The $2 trillion market for U.S. exchange-traded funds is growing more opaque even as regulators warn the asset class is already too complicated for some investors.

Eaton Vance Corp. began offering a new type of ETF on Friday -- called Eaton Vance Stock NextShares -- that only reveals its underlying assets monthly, rather than the daily disclosure that’s common in the rest of the industry. Soon, that lag will get longer, as other fund issuers plan ETFs that discuss holdings only every quarter.

Separately, investors can now trade ETFs privately on Tradeweb Markets.

The ETF market has exploded in size, jumping 2 1/2 times in value since the end of 2009. Even before these Eaton Vance and Tradeweb innovations, U.S. officials were already worried the business lacks sufficient transparency.
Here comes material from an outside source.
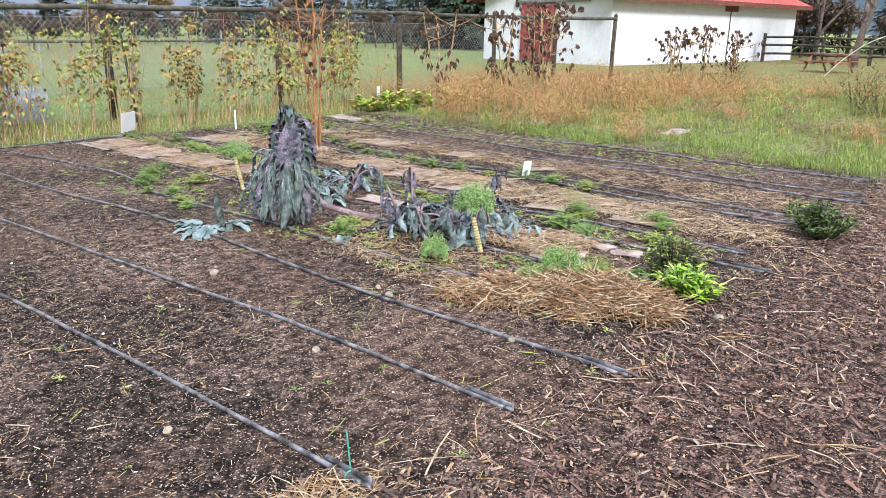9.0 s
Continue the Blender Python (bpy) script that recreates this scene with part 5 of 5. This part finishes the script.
strands("soil_litter", 70000, bed, 0.006, 0.055, 0.0045, ["straw_brown", "straw_pale", "chip_tan", "chip_dark"], "scattered straw bits and plant litter on the soil", 0.3, "litter", [4, 3, 4, 4], 2.2)
strands("soil_litter", 5200, bed, 0.045, 0.17, 0.0046, ["straw_brown", "straw_pale", "yellow_green"], "scattered dry stalks on the soil", 0.2, "litter", [5, 4, 1], 2.2)
strands("path_chips", 46000, near_path, 0.007, 0.06, 0.011, ["chip_red", "chip_dark", "chip_tan", "straw_brown"], "red-brown wood chips covering the path", 0.45, "wood chips", [6, 5, 2.5, 2], 2.0)
strands("path_twigs", 1500, near_path, 0.1, 0.34, 0.005, ["straw_brown", "straw_pale", "chip_tan"], "dry twigs and stalks on the path", 0.12, "twigs")
strands("leaf_litter", 3000, left_strip, 0.03, 0.07, 0.03, ["chip_red", "brown_leaf", "chip_tan", "chip_red"], "red-brown fallen leaves along the fence", 0.6, "leaf litter")
strands("leaf_litter", 1800, patch(1.4, 2.1, 2.0, 8.0, 0.006, 0.2), 0.02, 0.08, 0.012, ["chip_red", "straw_brown", "chip_tan", "chip_dark"], "red-brown litter beside the straw", 0.4, "leaf litter")


def clods(n, where, lo, hi, mats, name, label, cat):
    b = Build()
    for _ in range(n):
        x, y, _d = where()
        r = lo + (hi - lo) * rnd(0, 1) ** 4
        z = height(x, y) + r * 0.25
        q = [r * rnd(0.6, 1.2) for _ in range(6)]
        b.add([(x + q[0], y, z), (x, y + q[1], z), (x - q[2], y, z), (x, y - q[3], z), (x + rnd(-0.3, 0.3) * r, y, z + q[4] * 0.8), (x, y, z - q[5])], [(0, 1, 4), (1, 2, 4), (2, 3, 4), (3, 0, 4), (1, 0, 5), (2, 1, 5), (3, 2, 5), (0, 3, 5)], R.randrange(len(mats)))
    return tagged(b.ob(name, list(mats)), label, cat, kind="stuff")


clods(30000, bed, 0.003, 0.016, ["clod", "clod", "clod", "chip_dark"], "soil_clods", "dark crumbly soil clods on the bed", "soil")
clods(2200, bed, 0.003, 0.011, ["straw_pale", "stone", "white"], "soil_specks", "pale grit and small stones in the soil", "grit")
clods(9000, near_path, 0.004, 0.022, ["chip_dark", "chip_red", "clod"], "path_crumbs", "crumbled bark and soil on the path", "bark")


def blades(name, n, where, lo, hi, w, mats, label, cat="grass", lean=0.35, weights=None, seed=0.0):
    b = Build()
    for _ in range(n):
        x, y, s = where()
        h = rnd(lo, hi) * s
        p = Vector((x, y, height(x, y) - 0.01))
        d = Vector((rnd(-lean, lean), rnd(-lean, lean), 1))
        bend = Vector((rnd(-0.4, 0.4), rnd(-0.4, 0.4), -0.08))
        slot = R.choices(range(len(mats)), weights)[0]
        b.blade(p, d, bend, h, w * rnd(0.7, 1.3), slot)
        if seed and rnd(0, 1) < seed:
            for q in range(46):
                f = rnd(0.3, 1.05)
                c, r = rnd(0, 6.28), rnd(0.03, 0.17) * (1.25 - f * 0.7)
                base = p + d.normalized() * h * f * 0.9 + bend * h * max(0, f - 0.5) + Vector((math.cos(c + 1), math.sin(c + 1), 0.3)) * rnd(0, 0.07)
                tip = base + Vector((math.cos(c) * r, math.sin(c) * r, r * rnd(-0.2, 0.9)))
                s = Vector((-math.sin(c), math.cos(c), rnd(-1, 1))) * 0.0026
                b.add([base - s, base + s, tip], [(0, 1, 2)], slot)
    return tagged(b.ob(name, list(mats)), label, cat, kind="stuff")


def meadow():
    x = rnd(-2, 17)
    return x, fence_y(x) + 7 * rnd(0, 1) ** 1.8 - 0.45 - 0.25 * noise.noise((x, 0, 0)), rnd(0.6, 1.2)


def verge():
    x = rnd(8.3, 18)
    return x, rnd(9.45, 10.8), rnd(0.5, 1.2)


def dry_zone():
    while True:
        x, y = rnd(16.4, 26), rnd(1.2, 10.8)
        if x > 15.9 + 0.07 * (9 - y) + (1.6 if y > 8.8 else 0):
            e = 1.3 * noise.noise((x * 0.9, y * 0.9, 2)) + step(3, 7, y) * 0.8 - 0.62
            if e + rnd(-0.25, 0.25) > 0:
                return x, y, 0.55 + 0.5 * step(4, 7.5, y) + 0.3 * noise.noise((x * 1.5, y * 1.5, 5))


def green_zone():
    while True:
        x, y = 16.5 + 9 * rnd(0, 1) ** 1.4, rnd(0.7, 9)
        if 1.6 * noise.noise((x * 1.1, y * 1.1, 11)) + rnd(-0.2, 0.2) + (0.2 if x < 17.6 and y < 5 else 0) > -0.03:
            return x, y, 1.0


blades("meadow_grass", 26000, meadow, 0.03, 0.09, 0.007, ["meadow", "green", "straw_pale"], "short green meadow grass beyond the fence", weights=[6, 3, 0.6])
blades("verge_grass", 5200, verge, 0.06, 0.28, 0.006, ["meadow", "straw_pale", "yellow_green"], "rough grass and weeds under the canes", weights=[4, 3, 3])
blades("dry_stems", 3000, dry_zone, 0.3, 0.9, 0.006, ["dry_grass", "dry_grass", "straw_brown", "ochre"], "tall orange-tan dry stems of spent asparagus", "dry plants", 0.22, seed=0.75)
blades("green_undergrowth", 16000, green_zone, 0.05, 0.24, 0.009, ["green", "meadow", "yellow_green"], "green weeds between the dry stems", "weeds", 0.4)
blades("fence_grass", 2600, lambda: (lambda x: (x, fence_y(x) - rnd(-0.1, 0.3), 1.0))(rnd(-2, 24)), 0.06, 0.2, 0.006, ["meadow", "green"], "longer green grass along the fence foot")
blades("lawn_grass", 9000, lambda: (rnd(19, 38), rnd(-3, 11), 1.0), 0.05, 0.16, 0.02, ["dry_grass", "meadow", "olive"], "rough tan and green lawn near the barn", weights=[4, 2, 2])


def weeds():
    b = Build()
    for _ in range(1100):
        x, y, _d = bed()
        if x < 9.8 and rnd(0, 1) < 0.55:
            continue
        s, slot = rnd(0.5, 1.2), R.randrange(3)
        z = height(x, y)
        for ox, oy in around(R.randrange(5, 10)):
            b.leaf((x, y, z), (ox, oy, rnd(0.2, 0.8)), (0, 0, 1), 0.04 * s, 0.008 * s, 0.4, slot)
    for _ in range(1900):
        x, y = R.choice(((rnd(13.3, 16.3), rnd(7.2, 9.4)), (rnd(11.9, 12.35), rnd(1.0, 8.5)), (rnd(10.2, 11.1), rnd(4.4, 7.5)), (rnd(15.4, 16.5), rnd(2, 8)), (rnd(10.3, 11.2), rnd(1.9, 3.8))))
        if x < 11.3 and noise.noise((x * 3.1, y * 3.1, 6)) < 0.08:
            continue
        s, slot, z = rnd(0.6, 1.5), R.randrange(3), height(x, y)
        for ox, oy in around(R.randrange(5, 9)):
            b.leaf((x, y, z), (ox, oy, rnd(0.2, 0.9)), (0, 0, 1), 0.045 * s, 0.013 * s, 0.4, slot)
    return tagged(b.ob("small_weeds", ["green", "yellow_green", "meadow"]), "small green weeds sprouting from the soil", "weeds", kind="stuff")


weeds()
for x, y, s in ((3.41, 2.69, 1.0), (6.03, 3.12, 0.8), (5.35, 3.94, 0.9), (3.15, 2.15, 0.7), (4.12, 1.04, 0.8), (3.05, 5.39, 1.2), (2.4, 6.2, 1.1), (2.6, 5.8, 1.0), (2.2, 6.9, 1.0), (1.67, 3.88, 0.9), (7.75, 1.1, 0.9), (6.05, 0.85, 0.8), (7.0, 1.3, 0.9)):
    rosette(x, y, 9, 0.07 * s, 0.022 * s, 0.7, 0.5, ["yellow_green", "green", "olive"], "seedling", "small yellow-green seedling on the soil", "seedling", "seedlings")
blades("grass_tuft", 130, blob(1.53, 2.8, 0.1, 0.08, 1.0), 0.1, 0.3, 0.008, ["green", "yellow_green"], "tuft of green grass at the straw's edge")
tagged(bpy.data.objects["grass_tuft"], kind="stuff")
lb = leafy(1.85, 8.2, 0.4, 0.75, 420, 0.1, 0.06, ["yellow_green", "ochre", "olive"], "yellowing_shrub", "yellowing leafy shrub at the fence corner", "shrub")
Cracks in the system were revealed on Aug. 24, when many equities didn’t open for trading, yet the ETFs that hold them did, causing confusion among investors about their value.

Kara Stein, a U.S. Securities and Exchange Commissioner, earlierthis month expressed concern that the ETF market has already become too difficult for retail investors to understand.

ETF Risks

“I fear that the risk presented by some of these new products may not be fully understood by those who have invested in them,” Stein said at a conference in Washington, speaking generally about new ETFs. “Indeed, even plain-vanilla, equity index ETFs may present risks that are not always anticipated or fully understood, as evidenced by the events of Aug. 24.”

The Eaton Vance fund works like an actively managed mutual fund: Owners of the ETF share a claim to the stocks the portfolio manager buys. And those holdings remain secret for weeks or months at a time. But unlike a mutual fund, it can be traded throughout the day, not just once daily.

“It’s almost like these were products designed for institutions, but they’re easily available to retail investors,” said Kevin McPartland, head of research for market structure and technology at Greenwich Associates. “It’s certainly something to pay attention to.”

Aug. 24 showed the danger of having inadequate information about what’s going on with the underlying holdings of an ETF. Hundreds of stocks didn’t immediately start trading at the beginning of the day, but ETFs that held them did, effectively untethering the funds from the value of their holdings.